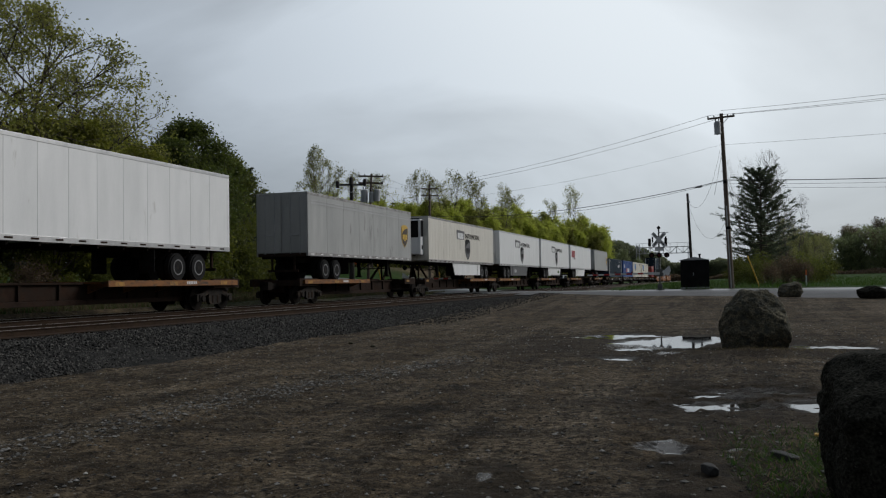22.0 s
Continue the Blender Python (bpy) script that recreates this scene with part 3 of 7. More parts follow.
def ground_material():
    m = surf("mud", (0.0195, 0.0138, 0.0078), (0.098, 0.072, 0.043), 1.7, 0.9, bump=1.0, fine=46, grain=0.6, rvar=0.08, stretch=(1.0, 0.8, 1.0), spots=((0.12, 0.098, 0.066), 19, 0.36), spec=0.08)
    nt = m.node_tree
    b = nt.nodes["Principled BSDF"]
    src = b.inputs["Base Color"].links[0].from_socket
    rough = b.inputs["Roughness"].links[0].from_socket
    co = nt.nodes.new("ShaderNodeTexCoord")

    def attr(nm):
        a = nt.nodes.new("ShaderNodeAttribute")
        a.attribute_name = nm
        return a.outputs["Fac"]

    def tone(c1, c2, scale, detail=5.0):
        n = nt.nodes.new("ShaderNodeTexNoise")
        n.inputs["Scale"].default_value = scale
        n.inputs["Detail"].default_value = detail
        nt.links.new(co.outputs["Object"], n.inputs["Vector"])
        r = nt.nodes.new("ShaderNodeValToRGB")
        r.color_ramp.elements[0].position, r.color_ramp.elements[1].position = 0.38, 0.62
        r.color_ramp.elements[0].color, r.color_ramp.elements[1].color = (*c1, 1), (*c2, 1)
        nt.links.new(n.outputs["Fac"], r.inputs["Fac"])
        return r.outputs["Color"]

    def mix(f, a, b2, kind="RGBA"):
        x = nt.nodes.new("ShaderNodeMix")
        x.data_type = kind
        nt.links.new(f, x.inputs["Factor"])
        nt.links.new(a, x.inputs["A"])
        if isinstance(b2, float):
            x.inputs["B"].default_value = b2
        else:
            nt.links.new(b2, x.inputs["B"])
        return x.outputs["Result"]
    trk = nt.nodes.new("ShaderNodeMapping")
    trk.inputs["Rotation"].default_value = (0, 0, radians(-14))
    trk.inputs["Scale"].default_value = (1.6, 0.1, 1)
    nt.links.new(co.outputs["Object"], trk.inputs["Vector"])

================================

What you are asked to do. Return to the listing above and set it down exactly, leaving out its pictures.

Output for this task.
22.0 s
Continue the Blender Python (bpy) script that recreates this scene with part 3 of 7. More parts follow.
def ground_material():
    m = surf("mud", (0.0195, 0.0138, 0.0078), (0.098, 0.072, 0.043), 1.7, 0.9, bump=1.0, fine=46, grain=0.6, rvar=0.08, stretch=(1.0, 0.8, 1.0), spots=((0.12, 0.098, 0.066), 19, 0.36), spec=0.08)
    nt = m.node_tree
    b = nt.nodes["Principled BSDF"]
    src = b.inputs["Base Color"].links[0].from_socket
    rough = b.inputs["Roughness"].links[0].from_socket
    co = nt.nodes.new("ShaderNodeTexCoord")

    def attr(nm):
        a = nt.nodes.new("ShaderNodeAttribute")
        a.attribute_name = nm
        return a.outputs["Fac"]

    def tone(c1, c2, scale, detail=5.0):
        n = nt.nodes.new("ShaderNodeTexNoise")
        n.inputs["Scale"].default_value = scale
        n.inputs["Detail"].default_value = detail
        nt.links.new(co.outputs["Object"], n.inputs["Vector"])
        r = nt.nodes.new("ShaderNodeValToRGB")
        r.color_ramp.elements[0].position, r.color_ramp.elements[1].position = 0.38, 0.62
        r.color_ramp.elements[0].color, r.color_ramp.elements[1].color = (*c1, 1), (*c2, 1)
        nt.links.new(n.outputs["Fac"], r.inputs["Fac"])
        return r.outputs["Color"]

    def mix(f, a, b2, kind="RGBA"):
        x = nt.nodes.new("ShaderNodeMix")
        x.data_type = kind
        nt.links.new(f, x.inputs["Factor"])
        nt.links.new(a, x.inputs["A"])
        if isinstance(b2, float):
            x.inputs["B"].default_value = b2
        else:
            nt.links.new(b2, x.inputs["B"])
        return x.outputs["Result"]
    trk = nt.nodes.new("ShaderNodeMapping")
    trk.inputs["Rotation"].default_value = (0, 0, radians(-14))
    trk.inputs["Scale"].default_value = (1.6, 0.1, 1)
    nt.links.new(co.outputs["Object"], trk.inputs["Vector"])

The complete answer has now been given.